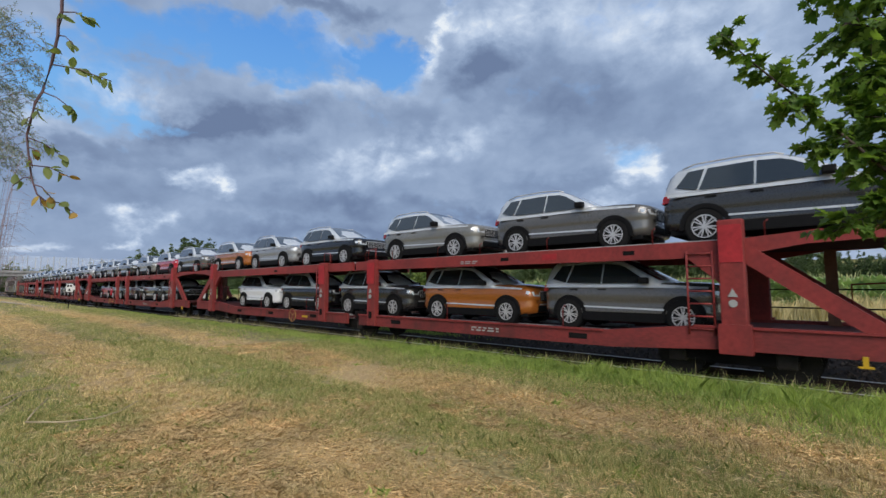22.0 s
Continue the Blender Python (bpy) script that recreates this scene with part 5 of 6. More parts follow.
def suv():
    """A compact sport utility car, 4.38 m long, nose towards +x, wheels on z = 0."""
    car = thing("car", "new car with white film on bonnet and roof", "car", "cars on the carrier")
    bm = bmesh.new()
    st = [(-2.10, 0.55, 0.42, 0.82, 0.93), (-2.08, 0.68, 0.36, 0.93, 1.0), (-2.0, 0.79, 0.31, 0.97, 1.03), (-1.86, 0.862, 0.27, 0.985, 1.04), (-1.6, 0.90, 0.25, 0.99, 1.045), (-1.0, 0.915, 0.24, 0.985, 1.04), (-0.2, 0.915, 0.24, 0.98, 1.04),
          (0.6, 0.915, 0.24, 0.975, 1.055), (0.95, 0.912, 0.24, 0.972, 1.07), (1.4, 0.90, 0.24, 0.965, 1.065), (1.75, 0.88, 0.25, 0.95, 1.045), (1.93, 0.845, 0.27, 0.93, 1.01), (2.04, 0.775, 0.29, 0.905, 0.98), (2.11, 0.67, 0.31, 0.875, 0.95), (2.15, 0.53, 0.34, 0.83, 0.90), (2.16, 0.36, 0.40, 0.76, 0.83)]
    rows = []
    for x, w, z0, zs, zt in st:
        half = [(w * 0.90, z0), (w * 0.985, z0 + 0.09), (w, z0 + 0.2), (w * 0.962, z0 + 0.33), (w * 0.97, (z0 + zs) / 2 + 0.06), (w, zs - 0.17), (w * 0.985, zs - 0.12), (w * 0.955, zs), (w * 0.89, zs + (zt - zs) * 0.7), (w * 0.6, zt), (0, zt + 0.015)]
        rows.append([(x, -y, z) for y, z in half] + [(x, y, z) for y, z in half[-2::-1]])
    g = loft(bm, rows)
    bm.faces.new(g[0])
    bm.faces.new(g[-1][::-1])
    for a, b in zip(g, g[1:]):
        bm.faces.new((a[0], b[0], b[-1], a[-1]))
    body = part("body", bm, PAINTS["silver"][0], car)
    # cabin, wrapped in film
    bm = bmesh.new()
    top = [(-2.07, 1.03), (-2.02, 1.22), (-1.94, 1.43), (-1.80, 1.555), (-1.2, 1.61), (-0.6, 1.615), (-0.12, 1.58), (0.22, 1.44), (0.55, 1.255), (0.90, 1.07)]
    rows = []
    for x, z in top:
        e = max(z - 0.05, 1.0)
        half = [(side_y(0.98) - 0.01, 0.96), (side_y(1.0 + (e - 1.0) * 0.5), 1.0 + (e - 1.0) * 0.5), (side_y(e) - 0.005, e), (side_y(e) - 0.06, z), (0.3, z + 0.022), (0, z + 0.028)]
        tuck = 1 - max(0.0, -1.78 - x) * 0.62
        rows.append([(x, -y * tuck, q) for y, q in half] + [(x, y * tuck, q) for y, q in half[-2::-1]])
    g = loft(bm, rows)
    bm.faces.new(g[0])
    bm.faces.new(g[-1][::-1])
    part("cabin", bm, FILM, car, "cabin pillars and roof under pale film")
    def glass(name, pts, label=""):
        for s in (-1, 1):
            b = bmesh.new()
            out = [(x, s * (side_y(z) + 0.004), z) for x, z in pts]
            prism(b, out if s < 0 else out[::-1], (0, s * 0.008, 0))
            part(name, b, CAR_GLASS, car, label)
    glass("side_window", [(0.62, 1.055), (0.38, 1.23), (0.08, 1.42), (-0.10, 1.485), (-0.45, 1.52), (-0.45, 1.05)])
    glass("side_window", [(-0.49, 1.05), (-0.49, 1.522), (-1.25, 1.512), (-1.38, 1.075)])
    glass("side_window", [(-1.42, 1.08), (-1.31, 1.51), (-1.60, 1.49), (-1.80, 1.17)])
    def screen(name, pts):
        b = bmesh.new()
        rows2 = []
        for x, z, w in pts:
            rows2.append([(x, -w, z - 0.012), (x, -w * 0.5, z), (x, 0, z + 0.006), (x, w * 0.5, z), (x, w, z - 0.012)])
        loft(b, rows2)
        part(name, b, CAR_GLASS, car)
    screen("windscreen", [(0.83, 1.125, 0.76), (0.55, 1.272, 0.70), (0.22, 1.462, 0.63), (-0.03, 1.580, 0.58)])
    screen("rear_window", [(-1.85, 1.545, 0.53), (-1.96, 1.43, 0.58), (-2.04, 1.22, 0.62)])
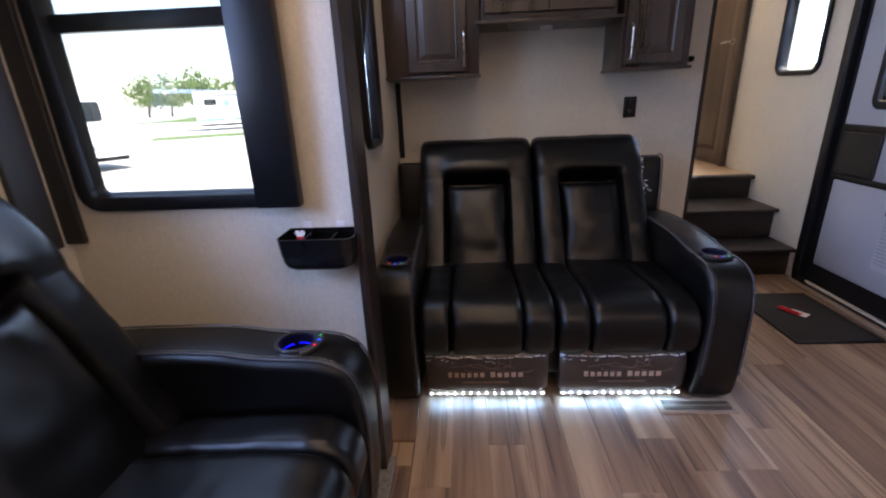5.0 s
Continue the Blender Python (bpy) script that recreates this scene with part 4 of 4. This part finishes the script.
ex = thing("fire_extinguisher", at(4.94, -0.40, 0.125), "red fire extinguisher with a white label, hung by the door", "extinguisher")
cylb = bmesh.new()
prof = [(0.0, 0.0), (0.036, 0.002), (0.042, 0.012), (0.042, 0.235), (0.039, 0.262), (0.028, 0.285), (0.016, 0.296), (0.015, 0.312), (0.0, 0.312)]
cols = [[cylb.verts.new((r * math.cos(math.tau * i / 28), r * math.sin(math.tau * i / 28), z)) for r, z in prof[1:-1]] for i in range(28)]
lo_, hi_ = cylb.verts.new((0, 0, 0)), cylb.verts.new((0, 0, 0.312))
for i in range(28):
    a, b = cols[i], cols[(i + 1) % 28]
    for k in range(len(a) - 1):
        cylb.faces.new((a[k], b[k], b[k + 1], a[k + 1]))
    cylb.faces.new((lo_, b[0], a[0]))
    cylb.faces.new((hi_, a[-1], b[-1]))
part("cylinder", cylb, RED, ex)
part("label", ring_mesh(0.0418, 0.0428, 0.035, 0.165, -40, 220, 30, 0.0003), WHITEL, ex, "white printed label")
part("label_print", ring_mesh(0.0427, 0.0431, 0.075, 0.150, 95, 160, 12, 0.0002), RED, ex, "red label block")
part("strap", ring_mesh(0.0418, 0.045, 0.172, 0.186, 0, 360, 30, 0.001), BLACKP, ex, "black bracket strap")
part("valve", cyl(0.014, 0.312, 0.345, 14), STEEL, ex)
part("lever", box(-0.012, 0.012, -0.02, 0.075, 0.345, 0.353, 0.002), STEEL, ex, "bright squeeze lever")
part("lever", moved(box(-0.012, 0.012, -0.01, 0.07, 0.0, 0.008, 0.002), at(0, 0, 0.328, 0, -14)), STEEL, ex)
part("bracket", box(-0.058, -0.040, -0.02, 0.02, 0.05, 0.30, 0.002), BLACKP, ex, "black wall bracket")

# ---------------------------------------------------------------- steps and hall
st = thing("staircase", at(0, 0, 0), "dark wood three-step staircase up to the hall", "stairs")
for i, (x0, z) in enumerate(((5.943, 0.206), (6.183, 0.427))):
    part("tread", box(x0, x0 + (0.29 if i == 0 else 0.385), S_WALL + 0.002, HALL_Y - 0.024, z - 0.024, z, 0.007, 3), STEPW, st)
part("nosing", box(6.52, 6.59, S_WALL + 0.002, HALL_Y - 0.024, UP_Z - 0.03, UP_Z + 0.003, 0.007, 3), STEPW, st)
for x0, z0, z1 in ((5.995, 0.0, 0.181), (6.235, 0.207, 0.402), (6.565, 0.428, 0.579)):
    part("riser", box(x0, x0 + 0.016, S_WALL + 0.002, HALL_Y - 0.024, z0, z1, 0.002), STEPW, st)
# added board, hidden behind the risers, stops daylight leaking through the steps
structure("stair_back", box(6.602, 6.62, S_WALL, HALL_Y, -0.01, UP_Z - 0.095), STEPW, "unseen dark board blocking outside light under the hall", "board")
structure("stair_side", box(5.95, 6.60, HALL_Y - 0.0235, HALL_Y - 0.0005, 0, 0.61), STEPW, "dark stair stringer", "stringer")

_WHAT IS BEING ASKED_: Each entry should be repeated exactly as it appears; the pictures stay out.

_RESULT OF THIS TASK_:
22.0 s
Continue the Blender Python (bpy) script that recreates this scene with part 5 of 6. More parts follow.
def suv():
    """A compact sport utility car, 4.38 m long, nose towards +x, wheels on z = 0."""
    car = thing("car", "new car with white film on bonnet and roof", "car", "cars on the carrier")
    bm = bmesh.new()
    st = [(-2.10, 0.55, 0.42, 0.82, 0.93), (-2.08, 0.68, 0.36, 0.93, 1.0), (-2.0, 0.79, 0.31, 0.97, 1.03), (-1.86, 0.862, 0.27, 0.985, 1.04), (-1.6, 0.90, 0.25, 0.99, 1.045), (-1.0, 0.915, 0.24, 0.985, 1.04), (-0.2, 0.915, 0.24, 0.98, 1.04),
          (0.6, 0.915, 0.24, 0.975, 1.055), (0.95, 0.912, 0.24, 0.972, 1.07), (1.4, 0.90, 0.24, 0.965, 1.065), (1.75, 0.88, 0.25, 0.95, 1.045), (1.93, 0.845, 0.27, 0.93, 1.01), (2.04, 0.775, 0.29, 0.905, 0.98), (2.11, 0.67, 0.31, 0.875, 0.95), (2.15, 0.53, 0.34, 0.83, 0.90), (2.16, 0.36, 0.40, 0.76, 0.83)]
    rows = []
    for x, w, z0, zs, zt in st:
        half = [(w * 0.90, z0), (w * 0.985, z0 + 0.09), (w, z0 + 0.2), (w * 0.962, z0 + 0.33), (w * 0.97, (z0 + zs) / 2 + 0.06), (w, zs - 0.17), (w * 0.985, zs - 0.12), (w * 0.955, zs), (w * 0.89, zs + (zt - zs) * 0.7), (w * 0.6, zt), (0, zt + 0.015)]
        rows.append([(x, -y, z) for y, z in half] + [(x, y, z) for y, z in half[-2::-1]])
    g = loft(bm, rows)
    bm.faces.new(g[0])
    bm.faces.new(g[-1][::-1])
    for a, b in zip(g, g[1:]):
        bm.faces.new((a[0], b[0], b[-1], a[-1]))
    body = part("body", bm, PAINTS["silver"][0], car)
    # cabin, wrapped in film
    bm = bmesh.new()
    top = [(-2.07, 1.03), (-2.02, 1.22), (-1.94, 1.43), (-1.80, 1.555), (-1.2, 1.61), (-0.6, 1.615), (-0.12, 1.58), (0.22, 1.44), (0.55, 1.255), (0.90, 1.07)]
    rows = []
    for x, z in top:
        e = max(z - 0.05, 1.0)
        half = [(side_y(0.98) - 0.01, 0.96), (side_y(1.0 + (e - 1.0) * 0.5), 1.0 + (e - 1.0) * 0.5), (side_y(e) - 0.005, e), (side_y(e) - 0.06, z), (0.3, z + 0.022), (0, z + 0.028)]
        tuck = 1 - max(0.0, -1.78 - x) * 0.62
        rows.append([(x, -y * tuck, q) for y, q in half] + [(x, y * tuck, q) for y, q in half[-2::-1]])
    g = loft(bm, rows)
    bm.faces.new(g[0])
    bm.faces.new(g[-1][::-1])
    part("cabin", bm, FILM, car, "cabin pillars and roof under pale film")
    def glass(name, pts, label=""):
        for s in (-1, 1):
            b = bmesh.new()
            out = [(x, s * (side_y(z) + 0.004), z) for x, z in pts]
            prism(b, out if s < 0 else out[::-1], (0, s * 0.008, 0))
            part(name, b, CAR_GLASS, car, label)
    glass("side_window", [(0.62, 1.055), (0.38, 1.23), (0.08, 1.42), (-0.10, 1.485), (-0.45, 1.52), (-0.45, 1.05)])
    glass("side_window", [(-0.49, 1.05), (-0.49, 1.522), (-1.25, 1.512), (-1.38, 1.075)])
    glass("side_window", [(-1.42, 1.08), (-1.31, 1.51), (-1.60, 1.49), (-1.80, 1.17)])
    def screen(name, pts):
        b = bmesh.new()
        rows2 = []
        for x, z, w in pts:
            rows2.append([(x, -w, z - 0.012), (x, -w * 0.5, z), (x, 0, z + 0.006), (x, w * 0.5, z), (x, w, z - 0.012)])
        loft(b, rows2)
        part(name, b, CAR_GLASS, car)
    screen("windscreen", [(0.83, 1.125, 0.76), (0.55, 1.272, 0.70), (0.22, 1.462, 0.63), (-0.03, 1.580, 0.58)])
    screen("rear_window", [(-1.85, 1.545, 0.53), (-1.96, 1.43, 0.58), (-2.04, 1.22, 0.62)])
5.0 s
Continue the Blender Python (bpy) script that recreates this scene with part 4 of 4. This part finishes the script.
ex = thing("fire_extinguisher", at(4.94, -0.40, 0.125), "red fire extinguisher with a white label, hung by the door", "extinguisher")
cylb = bmesh.new()
prof = [(0.0, 0.0), (0.036, 0.002), (0.042, 0.012), (0.042, 0.235), (0.039, 0.262), (0.028, 0.285), (0.016, 0.296), (0.015, 0.312), (0.0, 0.312)]
cols = [[cylb.verts.new((r * math.cos(math.tau * i / 28), r * math.sin(math.tau * i / 28), z)) for r, z in prof[1:-1]] for i in range(28)]
lo_, hi_ = cylb.verts.new((0, 0, 0)), cylb.verts.new((0, 0, 0.312))
for i in range(28):
    a, b = cols[i], cols[(i + 1) % 28]
    for k in range(len(a) - 1):
        cylb.faces.new((a[k], b[k], b[k + 1], a[k + 1]))
    cylb.faces.new((lo_, b[0], a[0]))
    cylb.faces.new((hi_, a[-1], b[-1]))
part("cylinder", cylb, RED, ex)
part("label", ring_mesh(0.0418, 0.0428, 0.035, 0.165, -40, 220, 30, 0.0003), WHITEL, ex, "white printed label")
part("label_print", ring_mesh(0.0427, 0.0431, 0.075, 0.150, 95, 160, 12, 0.0002), RED, ex, "red label block")
part("strap", ring_mesh(0.0418, 0.045, 0.172, 0.186, 0, 360, 30, 0.001), BLACKP, ex, "black bracket strap")
part("valve", cyl(0.014, 0.312, 0.345, 14), STEEL, ex)
part("lever", box(-0.012, 0.012, -0.02, 0.075, 0.345, 0.353, 0.002), STEEL, ex, "bright squeeze lever")
part("lever", moved(box(-0.012, 0.012, -0.01, 0.07, 0.0, 0.008, 0.002), at(0, 0, 0.328, 0, -14)), STEEL, ex)
part("bracket", box(-0.058, -0.040, -0.02, 0.02, 0.05, 0.30, 0.002), BLACKP, ex, "black wall bracket")

# ---------------------------------------------------------------- steps and hall
st = thing("staircase", at(0, 0, 0), "dark wood three-step staircase up to the hall", "stairs")
for i, (x0, z) in enumerate(((5.943, 0.206), (6.183, 0.427))):
    part("tread", box(x0, x0 + (0.29 if i == 0 else 0.385), S_WALL + 0.002, HALL_Y - 0.024, z - 0.024, z, 0.007, 3), STEPW, st)
part("nosing", box(6.52, 6.59, S_WALL + 0.002, HALL_Y - 0.024, UP_Z - 0.03, UP_Z + 0.003, 0.007, 3), STEPW, st)
for x0, z0, z1 in ((5.995, 0.0, 0.181), (6.235, 0.207, 0.402), (6.565, 0.428, 0.579)):
    part("riser", box(x0, x0 + 0.016, S_WALL + 0.002, HALL_Y - 0.024, z0, z1, 0.002), STEPW, st)
# added board, hidden behind the risers, stops daylight leaking through the steps
structure("stair_back", box(6.602, 6.62, S_WALL, HALL_Y, -0.01, UP_Z - 0.095), STEPW, "unseen dark board blocking outside light under the hall", "board")
structure("stair_side", box(5.95, 6.60, HALL_Y - 0.0235, HALL_Y - 0.0005, 0, 0.61), STEPW, "dark stair stringer", "stringer")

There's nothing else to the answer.